College tennis employs "no-ad" scoring, meaning that if a game is tied 40-40, the next point wins, eliminating the drawn-out, win-by-two format of the pro tour. And rather than the crisp, quiet atmosphere of Wimbledon, the UO Student Tennis center can be a raucous environment, with players cheering themselves and their teammates on.
"When I've invited people, every time they're like, 'that's pretty cool,'" Laurent said.
"Maybe they were lying to me," he added with a laugh. "But they always say they have a lot of fun."
If nothing else, Laurent's remaining matches are a chance to say you saw him when, before he became a known commodity on tour.
"He's one of the top athletes in the nation," Schyllander said. "Tennis is one of the biggest sports in the world – and he's ready for the pro tour. He's counting down the hours."
Laurent has indoctrinated himself into the world of U.S. college sports. He has attended games in Autzen Stadium and Matthew Knight Arena. He's marveled at the crowds, and wondered what it would be like to play for that many fans.

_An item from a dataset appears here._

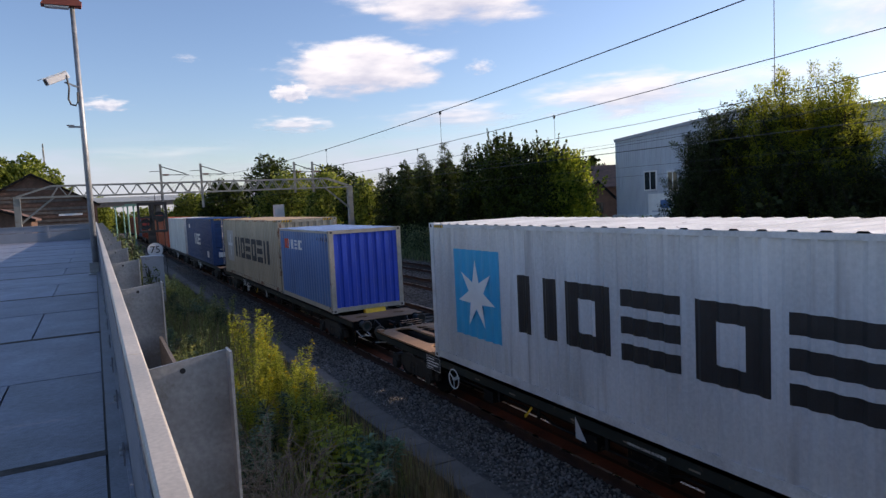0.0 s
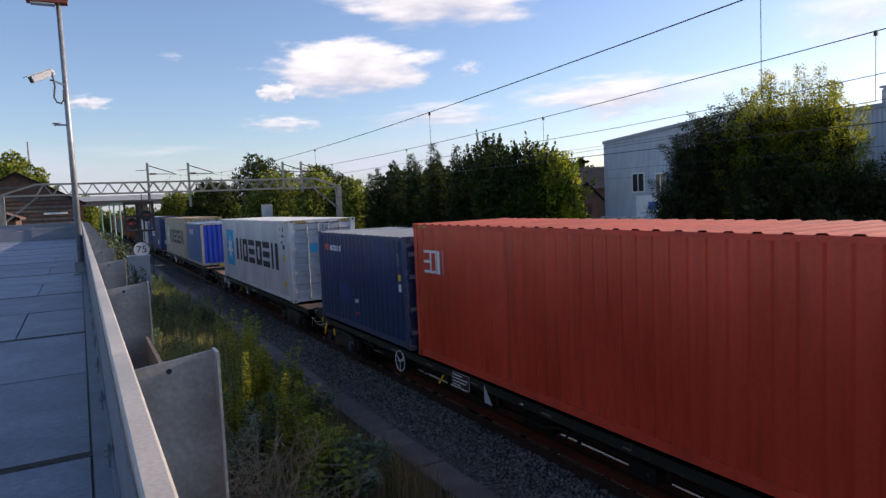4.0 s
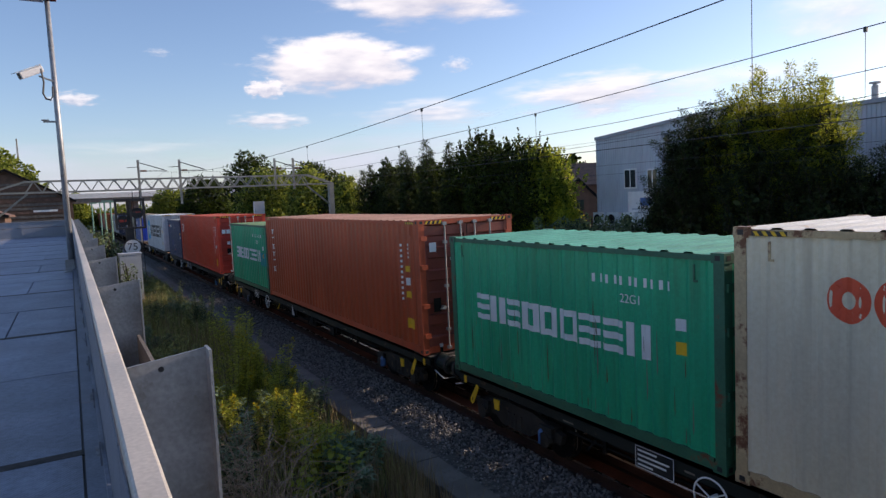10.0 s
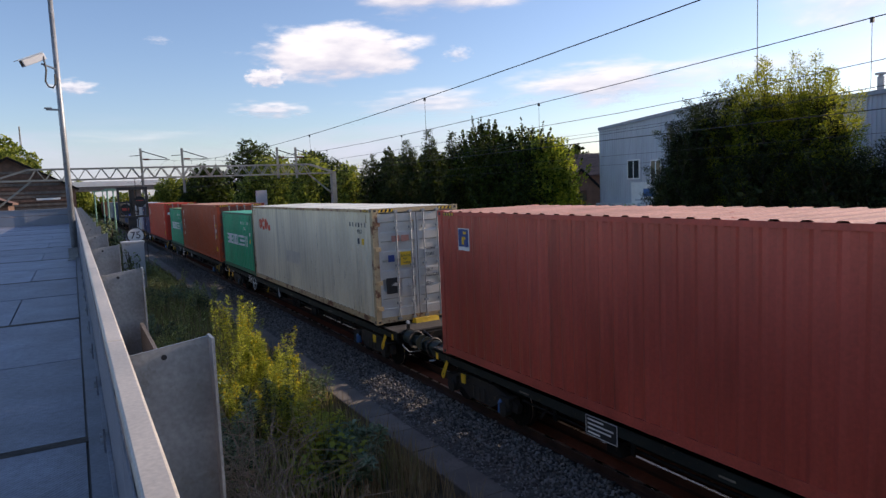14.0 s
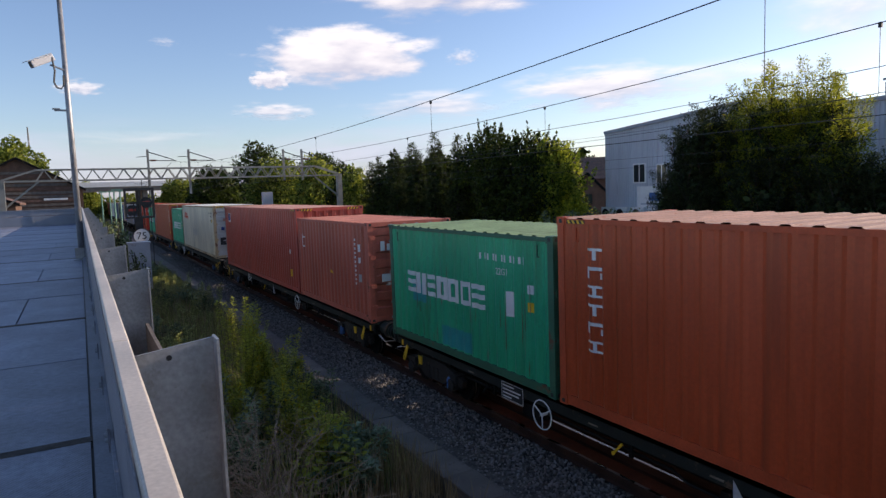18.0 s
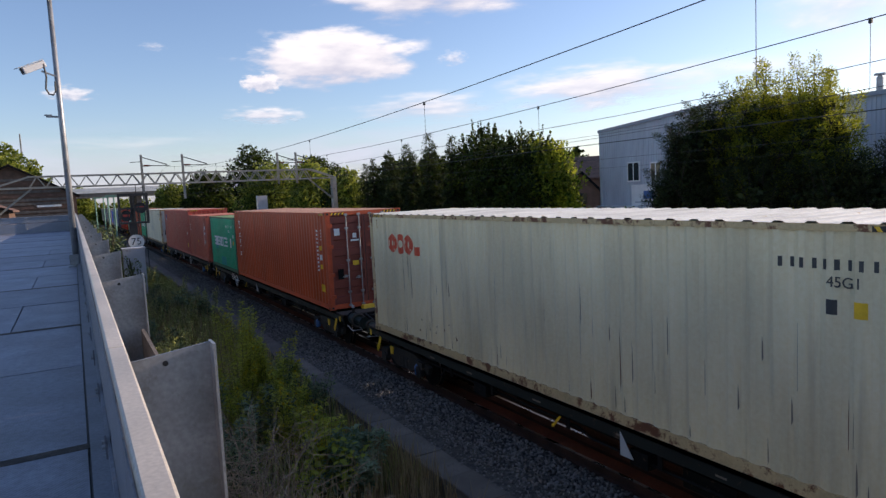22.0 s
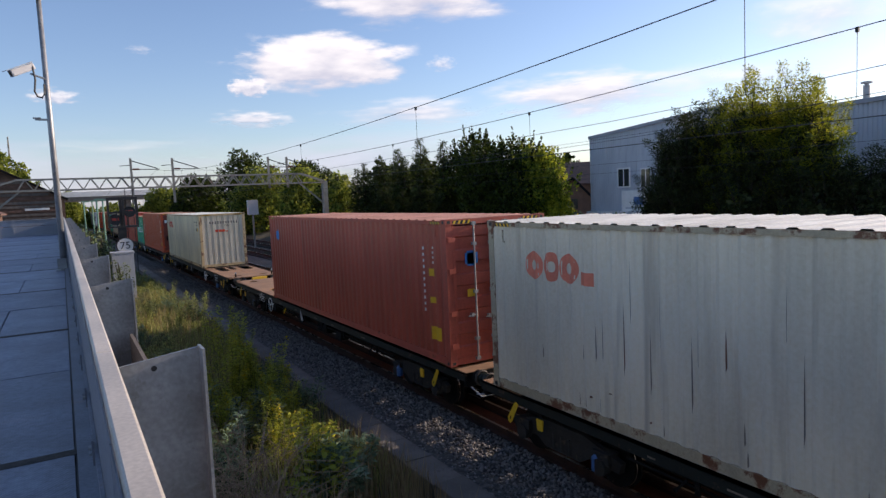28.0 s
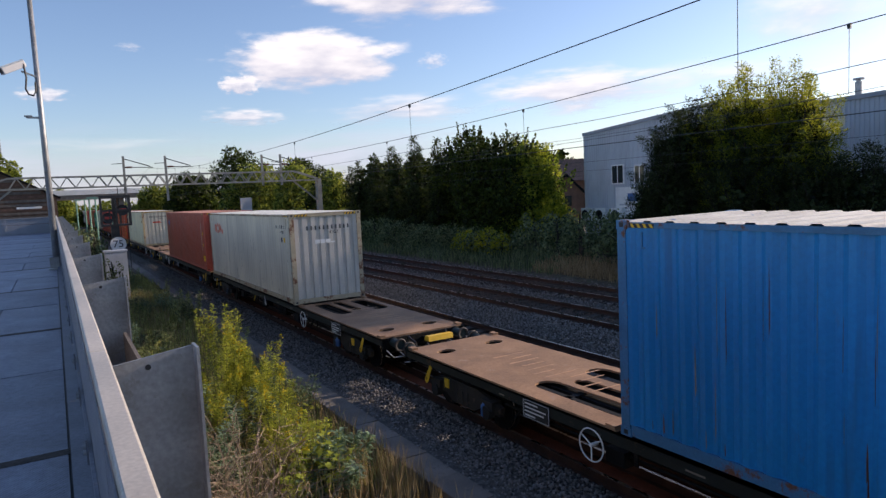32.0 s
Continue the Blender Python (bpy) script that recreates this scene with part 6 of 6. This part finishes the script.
CLOUDS = (  # heading and height in degrees, half width and half height in degrees, softness, density
    (21.9, 11.6, 9.7, 3.15, 0.2, 1.0), (30.0, 16.6, 11.5, 3.2, 0.26, 1.0), (29.6, 7.3, 9.0, 1.7, 0.4, 0.8), (44.5, 8.0, 10.5, 2.4, 0.3, 0.9),
    (15.8, 9.6, 2.2, 1.1, 0.2, 0.9), (15.9, 7.0, 4.4, 1.0, 0.35, 0.8), (1.5, 8.6, 2.2, 0.8, 0.3, 0.8), (62.5, 12.0, 8.0, 3.6, 0.5, 0.75),
    (32.2, 11.2, 1.7, 0.9, 0.4, 0.6), (6.0, 4.8, 9.0, 1.0, 0.6, 0.35), (7.7, 12.3, 1.3, 0.5, 0.5, 0.4), (0.0, 2.0, 24.0, 5.0, 0.4, 0.55), (26.0, 3.0, 22.0, 4.5, 0.5, 0.7), (56.0, 8.2, 12.0, 2.2, 0.7, 0.7))
SKY_R = 3800.0
CLOUD_THINGS = []


def make_clouds():
    for i, (az, el, hw, hh, soft, dens) in enumerate(CLOUDS):
        s = Shape()
        k = 8
        for a in range(k + 1):
            for b in range(k + 1):
                u, v = 2 * a / k - 1, 2 * b / k - 1
                s.v.append((u, v, -0.05 * (u * u + v * v)))
        for a in range(k):
            for b in range(k):
                q = a * (k + 1) + b
                s.f.append((q, q + 1, q + k + 2, q + k + 1))
                s.m.append(0)
        ob = thing("cloud", "soft white summer cloud in a blue sky", "cloud", None, "clouds", "structure", raw("cloud", s, cloud_material(i + 1, soft, dens, hw > 15)))
        ob.scale = (SKY_R * math.tan(radians(hw)), SKY_R * math.tan(radians(hh)), SKY_R * 0.02)
        CLOUD_THINGS.append((ob, az, el))


make_clouds()


# ---------------------------------------------------------------- what moves
def motions():
    times = [0.0, 4.0, 8.0, 12.0, 16.0, 20.0, 24.0, 28.0, 32.0]
    for ob, x, u, z in TRAIN:
        walk(ob, [(t, pose(x, u + travelled(t), z)) for t in times])
    for ob, az, el in CLOUD_THINGS:
        rows = []
        for t in (0.0, 16.0, 32.0):
            a, e = radians(az - 0.045 * t), radians(el)
            p = Vector((math.sin(a) * math.cos(e), math.cos(a) * math.cos(e), math.sin(e))) * SKY_R + Vector(EYE)
            rows.append((t, look(p, EYE) @ pose(0, 0, 0, 0, 180, 0)))
        walk(ob, rows)


motions()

"It's crazy," he said. "In France, even in soccer, if you have a high school or college team, if you can bring out 50 people it's huge. Then you show up here and have huge facilities. So it's crazy."
The UO Student Tennis Center isn't equipped to handle a crowd of more than a couple hundred. But whenever Laurent takes the court, the facility is bursting at the seams with talent, oozing future potential, overflowing with a commitment to the game that has made Laurent one of the very elite players in the NCAA, and in Oregon men's tennis history.
When he's done with this season, Laurent's name will fill the UO record book. On Thursday, he has the chance to add it atop the career wins list for the Ducks. For an Oregon fan looking to cheer on one of the athletic department's truly elite competitors, it's an event to be celebrated. First serve is at 6 p.m.